Quand le psy me recevait, c'était toujours pour ne rien dire, mais c'était déjà en soi une bonne chose qu'il soit là : entre son bureau annexe au CHS, ses congrès que j'imaginais dans des paradis à palmiers plus volontiers que dans le Pas-de-Calais, ses conférences, ses vacances, ses RTT, je ne pouvais pas me plaindre des coups de fil qui tombaient en prime en plein milieu des vingt minutes de consultation. J'étais tellement "cachetonnée" que de toute façon je n'ai jamais compris comment il pouvait estimer mon état. Comment peut-on dire qu'un défoncé aux psychotropes va mieux ou plus mal ?
Par définition, le médicament est là pour modifier son psychisme. La chimie que j'absorbais masquait la réalité comme le Doliprane peut masquer le mal de gorge, ou la morphine, la douleur d'une jambe amputée. Si j'avais encore des idées noires ? Oui, mais comment peut-on aller bien dans un milieu psychiatrique, dans un milieu hostile, entouré de gens hostiles ou tout juste neutres ? Si je dormais bien ? Oui, forcément, d'un sommeil de plomb ! Sans rêves. Il paraît qu'empêcher de rêver crée des maladies mentales. Des études ont démontré que le rêve est tellement important pour l'équilibre psychique, que l'administration de certains somnifères et psychotropes supprime la phase REM (Rapid Eyes Mouvement) du sommeil pouvant créer de graves troubles psychiques, jusqu'à provoquer des maladies mentales.
Quand on n'est enfermé dans un asile le jour de son anniversaire, sans amis, on n'a plus d'âge.
Les gens qui rédigent le DSM sont très proches des laboratoires qui inventent une foule de jolies pilules colorées qui, toutes, peuvent soigner une ou plusieurs de ces maladies. Un dialogue parfois lucratif, avec des milliards à la clé. Pour la dépression, c'est-à-dire les idées noires, il y a plusieurs couleurs de pilules car cette maladie a un franc succès. Cela ne devrait pas s'arrêter puisque, selon moi, elle vient surtout d'un problème de société, de statut et des structure familiaux et professionnels, d'égoïsme et de sens perdu de la vie, un vrai mal contemporain. Quand les gens se parleront au lieu d'avancer tout droit la tête dans le guidon en ne pensant qu'à leur travail et aux achats qui les consolent de travailler, cela ira mieux.
Les "remèdes" inventés sans relâche par de multiples labos, j'ai tous pu les tester, avec l'absence totale de succès après trois mois de traitements réévalués régulièrement.

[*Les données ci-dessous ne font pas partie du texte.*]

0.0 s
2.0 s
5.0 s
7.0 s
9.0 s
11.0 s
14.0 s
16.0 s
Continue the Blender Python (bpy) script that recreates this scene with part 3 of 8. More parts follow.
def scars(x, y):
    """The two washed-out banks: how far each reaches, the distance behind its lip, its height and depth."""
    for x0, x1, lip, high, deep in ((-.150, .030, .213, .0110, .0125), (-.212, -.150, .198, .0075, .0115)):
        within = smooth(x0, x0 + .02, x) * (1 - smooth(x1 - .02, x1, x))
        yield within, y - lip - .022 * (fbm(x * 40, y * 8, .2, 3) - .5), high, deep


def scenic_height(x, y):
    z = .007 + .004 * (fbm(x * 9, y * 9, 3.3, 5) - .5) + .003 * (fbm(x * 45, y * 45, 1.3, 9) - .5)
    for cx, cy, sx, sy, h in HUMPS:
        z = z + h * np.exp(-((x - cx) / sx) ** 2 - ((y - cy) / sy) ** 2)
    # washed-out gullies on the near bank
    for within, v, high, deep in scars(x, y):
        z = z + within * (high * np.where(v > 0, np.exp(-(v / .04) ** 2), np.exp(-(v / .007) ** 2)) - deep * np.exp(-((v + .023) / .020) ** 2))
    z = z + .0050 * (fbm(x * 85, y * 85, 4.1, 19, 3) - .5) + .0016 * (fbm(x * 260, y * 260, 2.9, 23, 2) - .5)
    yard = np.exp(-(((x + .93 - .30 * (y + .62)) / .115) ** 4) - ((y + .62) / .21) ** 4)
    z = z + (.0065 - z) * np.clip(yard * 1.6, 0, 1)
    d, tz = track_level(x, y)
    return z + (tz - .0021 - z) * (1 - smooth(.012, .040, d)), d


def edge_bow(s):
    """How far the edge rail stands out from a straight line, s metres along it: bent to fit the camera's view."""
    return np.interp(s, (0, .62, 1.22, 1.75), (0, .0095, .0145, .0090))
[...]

Si la cage rend l'animal fou que ne fait-elle pas à l'homme.
( Pierre Léger )
Pour moi, la dépression est la maladie du non-dit, de la non-révolte. Elle arrive quand, à force de supporter l'insupportable, un déclic fait qu'on n'a plus la force de se battre. Pour moi, ce fut l'avortement, qui fit aussi avorter tous des rêves.
Le problème, c'est qu'à ne pas déposer ses valises, on les fait porter aux autres.
J’étais incapable de laisser une place à autre chose qu’à mes idées noires, obsédantes, envahissantes, qui entraînaient ces gros sanglots dans lesquels je m’étranglais parfois en m’endormant.
-Personne n’apprend à marcher sans tomber !
Cette phrase me reviendrait souvent en tête, chaque fois que je trébuchais, chaque fois qu’une marche me semblait trop haute à monter. J’apprenais à essayer, et puis si je tombais, tant pis ! C’est fou ce qu’une remarque toute bête peut donner comme force !
-Avez-vous des idées noires ? m’a-t-il demandé.
Cette question du psychiatre à son patient qui vient de tenter de se suicider, je l’entendais pour la première fois de ma vie, mais je la réentendrais des dizaines de fois, des années durant. Elle aurait pu me faire sourire si je n’avais pas perdu tout humour au moment où je me trouvais face à ce monsieur très comme il faut. Je n’étais que nausées physiques mais aussi mentales, ce dégoût d’être encore là, de devoir affronter cette vie-là.
Petit à petit, l’idée m’est venue, je devais me rendre à l’évidence, je ne pouvais pas combattre des idées déjà toutes faites sur moi. Le reflet que je voyais dans leurs yeux me brisait. Il voulaient me calmer : je n’avais qu’à mourir. Pour arrêter mon supplice comme le leur, j’ai décidé d’avaler deux boîtes de Lexomil trouvés dans l’armoire à pharmacie. J’ai pensé que le cocktail Lexomil-Valium me ferait dormir longtemps, très longtemps. La paix, ils l’auraient, et moi aussi.